Plenitude efêmera

Eu vo-lo digo: é preciso ter um caos dentro de si para dar à luz uma estrela cintilante.

— Friedrich Nietzsche

Se você tem algum interesse por organização, provavelmente já ouviu falar em Bullet Journal, método GTD (Getting Things Done), matriz de Eisenhower e outras panaceias da organização pessoal que prometem nos tirar da bagunça que é viver nas cidades do século XXI. Todos esses métodos prometem blindar nossa vida contra o caos. Nós, ingênuos, depositamos neles nossa fé em nome da tão sonhada plenitude — queremos viver uma vida que flua sem impedimentos.

Acontece que, de tempos em tempos, a vida inevitavelmente nos lembra que lutamos uma batalha perdida ao buscarmos a “plenitude” naquilo que é impermanente e imprevisível. Hoje, por exemplo, eu acordei e segui minha rotina perfeitamente: arrumei a cama, lavei o rosto, escrevi um pouco, tomei um banho, café da manhã, e comecei a me arrumar para sair, encarar o dia e mostrar a que vim. Uma manhã tão esteticamente arranjada que até poderia ser uma cena de série da Netflix. Poderia… até que essa plenitude construída escapou por entre meus dedos quando o caos deu sinal de vida em uma sucessão de desventuras que vão desde o problema com a bateria da moto a bagunça que o cachorro fez na garagem e não vou ter tempo para limpar.

Driblando a impermanência

Episódios como este que vivi não são raros. Acontecem, na verdade, com bastante frequência, e nos relevam nossa inabilidade ao lidar com a impermanência natural das coisas. A impermanência é uma dessas verdades que, de tão obvias, passam despercebidas. Tudo que surge de uma certa maneira, cedo ou tarde, se reorganiza de outra maneira. Simples não? Dito de outra forma: as coisas estão bem até que não estejam mais.

Conhecer uma verdade não implica saber lidar com ela. Por óbvio que seja a impermanência, estamos a todo momento tentando driblá-la. Socialmente, esse movimento foi até profissionalizado. O que faz uma seguradora além de vender uma garantia contra a impermanência? Pessoalmente, buscamos refúgio em filosofias, métodos de organização, simpatias e toda a sorte de pensamento mágico.

Back on the Chain Gang

Como não poderia deixar de ser, nossas tentativas de domesticar a impermanência não duram muito. Em um belo dia, ainda antes de tomarmos o primeiro café, as coisas mudam e temos que lidar com a realidade como ela é, em sua fluidez, devir e movimento incessante… Somos, então, tomados por um sentimento ambíguo, pois, gostamos da mudança quando nos favorece. O problema é quando a vida não segue nosso roteiro pessoal (spoiler, geralmente não segue mesmo).

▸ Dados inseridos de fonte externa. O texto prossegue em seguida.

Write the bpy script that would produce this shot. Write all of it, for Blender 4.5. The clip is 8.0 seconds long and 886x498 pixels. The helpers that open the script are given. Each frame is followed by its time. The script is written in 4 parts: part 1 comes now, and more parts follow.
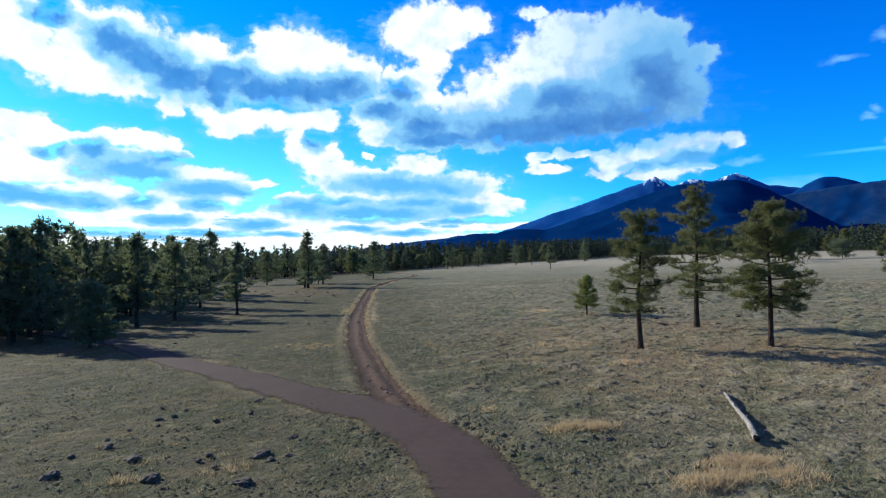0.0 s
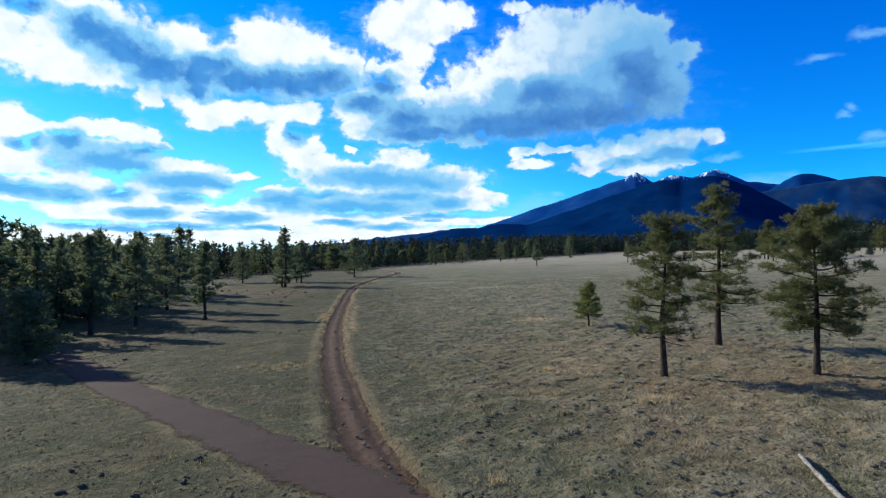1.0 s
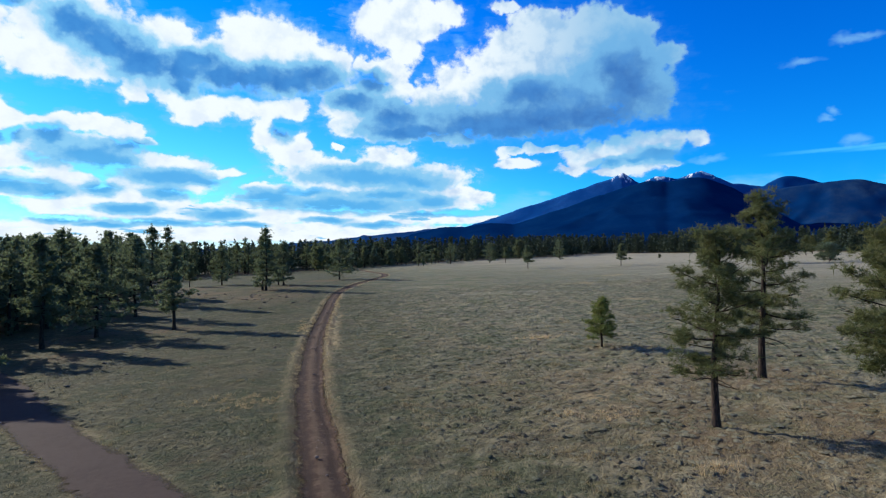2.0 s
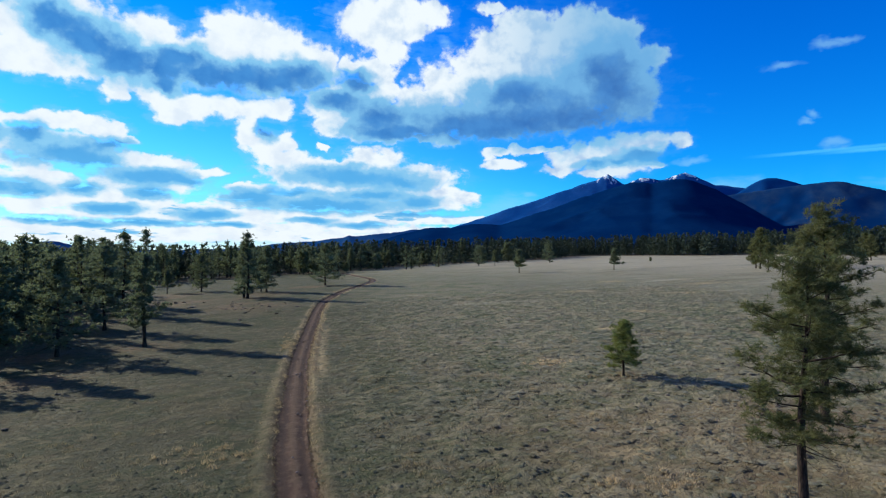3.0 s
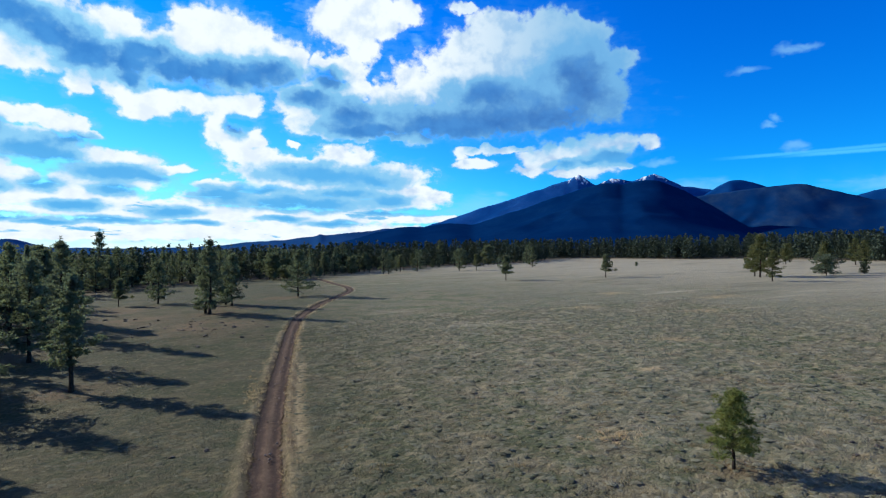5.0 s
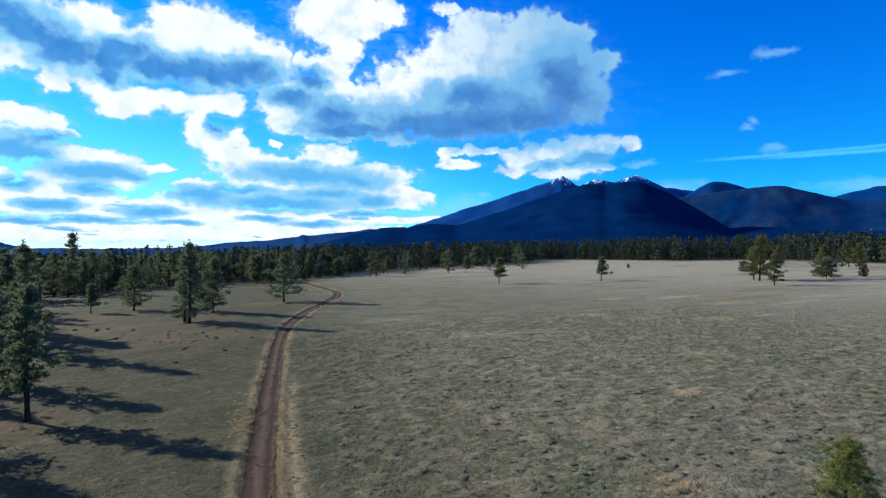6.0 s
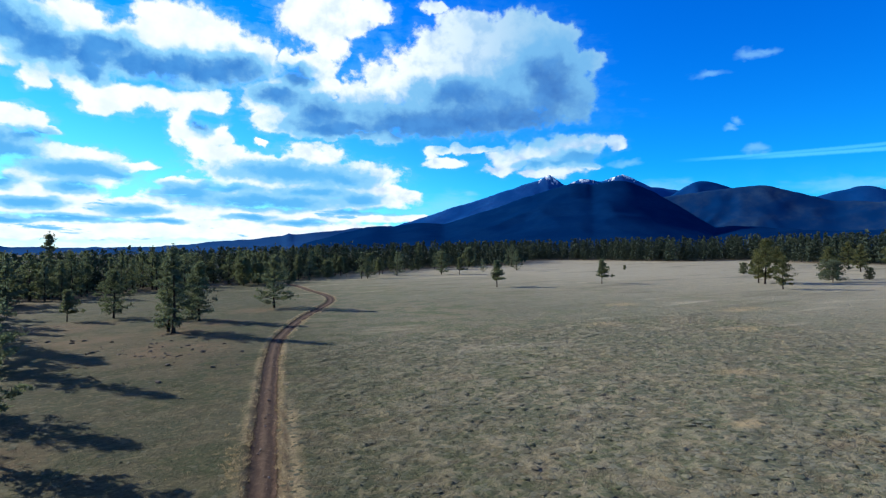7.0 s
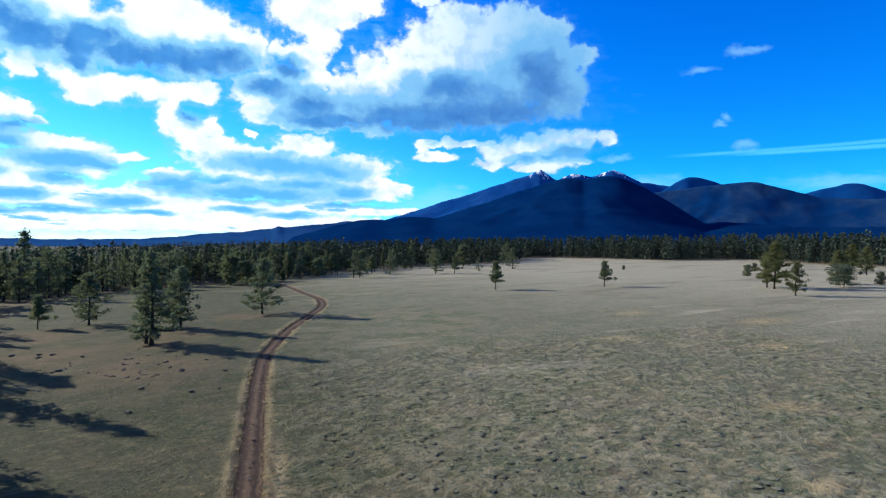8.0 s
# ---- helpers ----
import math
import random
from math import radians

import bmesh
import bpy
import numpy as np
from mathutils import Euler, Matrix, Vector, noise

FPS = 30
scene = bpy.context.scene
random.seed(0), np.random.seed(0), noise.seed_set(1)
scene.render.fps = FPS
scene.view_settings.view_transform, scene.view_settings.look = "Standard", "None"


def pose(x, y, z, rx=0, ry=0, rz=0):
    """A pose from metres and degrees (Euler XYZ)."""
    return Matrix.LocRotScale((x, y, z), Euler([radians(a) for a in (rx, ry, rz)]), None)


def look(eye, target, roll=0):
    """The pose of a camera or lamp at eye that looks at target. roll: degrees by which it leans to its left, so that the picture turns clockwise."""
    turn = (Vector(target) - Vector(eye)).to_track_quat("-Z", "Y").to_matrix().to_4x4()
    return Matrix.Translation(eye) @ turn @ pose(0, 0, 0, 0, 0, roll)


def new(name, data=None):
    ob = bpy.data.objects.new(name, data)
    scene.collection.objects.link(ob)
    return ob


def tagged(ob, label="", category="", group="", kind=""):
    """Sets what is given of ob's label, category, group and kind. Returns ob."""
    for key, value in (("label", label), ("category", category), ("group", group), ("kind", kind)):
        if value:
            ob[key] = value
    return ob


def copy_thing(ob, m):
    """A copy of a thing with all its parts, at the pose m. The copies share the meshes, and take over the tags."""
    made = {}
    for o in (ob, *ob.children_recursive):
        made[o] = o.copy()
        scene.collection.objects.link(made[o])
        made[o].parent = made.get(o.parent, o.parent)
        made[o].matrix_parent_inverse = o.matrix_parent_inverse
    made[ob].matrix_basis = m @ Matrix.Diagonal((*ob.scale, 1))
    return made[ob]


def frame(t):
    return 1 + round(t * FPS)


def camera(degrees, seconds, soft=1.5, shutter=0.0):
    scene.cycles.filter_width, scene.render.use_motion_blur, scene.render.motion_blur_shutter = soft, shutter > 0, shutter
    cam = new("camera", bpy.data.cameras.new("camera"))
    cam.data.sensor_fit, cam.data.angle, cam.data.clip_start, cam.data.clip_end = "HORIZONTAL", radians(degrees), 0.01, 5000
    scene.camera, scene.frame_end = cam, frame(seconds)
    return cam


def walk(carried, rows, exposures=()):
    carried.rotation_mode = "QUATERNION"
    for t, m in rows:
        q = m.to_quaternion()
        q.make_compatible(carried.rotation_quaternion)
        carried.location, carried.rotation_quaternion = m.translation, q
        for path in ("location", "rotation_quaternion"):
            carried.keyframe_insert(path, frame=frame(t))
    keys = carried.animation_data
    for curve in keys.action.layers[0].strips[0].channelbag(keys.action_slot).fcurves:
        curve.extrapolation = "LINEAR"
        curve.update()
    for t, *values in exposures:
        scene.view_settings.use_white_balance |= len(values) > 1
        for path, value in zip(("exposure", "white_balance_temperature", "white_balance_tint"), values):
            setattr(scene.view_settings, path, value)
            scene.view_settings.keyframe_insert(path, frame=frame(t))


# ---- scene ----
cam = camera(74.0, 8.0, soft=1.2)
PATH = [
    (0, (-1.333, 6.763, 8.589), (-1.001, 8.735, 8.624), -0.6),
    (0.5, (-0.872, 10.919, 9.001), (-0.512, 12.886, 9.035), -0.5),
    (1, (-0.503, 14.7, 9.818), (-0.113, 16.661, 9.833), -0.4),
    (1.5, (-0.036, 18.97, 10.443), (0.377, 20.927, 10.452), -0.1),
    (3, (0.365, 30.541, 12.598), (0.847, 32.482, 12.61), 0.1),
    (3.5, (0.41, 34.488, 13.504), (0.916, 36.423, 13.506), 0.3),
    (4, (0.6, 38.985, 14.329), (1.124, 40.915, 14.329), 0.4),
    (4.5, (0.524, 43.619, 14.901), (1.072, 45.542, 14.907), 0.3),
    (6, (-0.289, 57.024, 16.175), (0.34, 58.922, 16.186), 0.3),
    (6.5, (-0.697, 61.518, 16.542), (-0.043, 63.408, 16.556), 0.2),
    (7, (-1.06, 65.998, 17.478), (-0.388, 67.882, 17.485), 0.3),
    (7.5, (-0.801, 70.444, 19.07), (-0.11, 72.32, 19.053), 0.7),
    (8, (-0.161, 75.756, 20.047), (0.542, 77.628, 20.033), 0.7),
]
walk(cam, [(t, look(eye, target, roll)) for t, eye, target, roll in PATH],
     [(0, 0.47), (0.5, 0.41), (1.5, 0.29), (3, 0.21), (4.5, 0.24), (6, 0.35), (7, 0.39), (7.5, 0.33), (8, 0.47)])

# ---- sun, sky and exposure ----
SUN_AZ, SUN_EL = -43.5, 22.8          # degrees: from +y towards +x, and above the horizon
sun = new("sun", bpy.data.lights.new("sun", "SUN"))
sun.data.energy, sun.data.angle, sun.data.color = 5.0, radians(0.53), (1.0, 0.955, 0.83)
toward = Vector((math.sin(radians(SUN_AZ)) * math.cos(radians(SUN_EL)), math.cos(radians(SUN_AZ)) * math.cos(radians(SUN_EL)), math.sin(radians(SUN_EL))))
sun.matrix_world = look(toward * 400, (0, 0, 0))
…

Sou da opinião de que devemos aproveitar esses pequenos momentos cotidianos de crise como valiosas oportunidades para despertar do banal. Crise, em seu original grego, significa algo como dividir, separar, julgar. Nossas pequenas crises, portanto, se apresentam como circunstâncias favoráveis para tomar outro rumo na vida. Podemos também, é claro, nos apegar às mesmas formas de pensamento de sempre. Mas quem gostaria de continuar pensando e fazendo as mesmas coisas após quebrar a cara sistematicamente?

Dançando à beira do abismo

É preciso, pois, educar-se para a possibilidade. Voltemos a tranquila rotina matinal que o caos interrompeu hoje de manhã. Pode ser que amanhã, eu acorde e as coisas sejam tão ordenadas quanto um episódio de Downton Abbey; ou pode ser que sejam até piores do que foram hoje. O que se apresenta como meu território de ação: o ideal ou a possibilidade? O que todos temos a todo momento é somente a possibilidade. Nada pode garantir que sequer acordaremos amanhã, quanto mais se teremos um dia ordeiro ou não.

Penso que já escrevi demais. Agradeço a você, caro leitor, a paciência de ter me acompanhado até aqui. Espero que esta minha catarse de uma manhã estressante, tenha apontado para alguma verdade que valha a pena a contemplar. No mais, meu mais sincero, aproveite as possibilidades que temos a cada dia — ou pelo menos tente lidar com elas sem estragar o seu dia.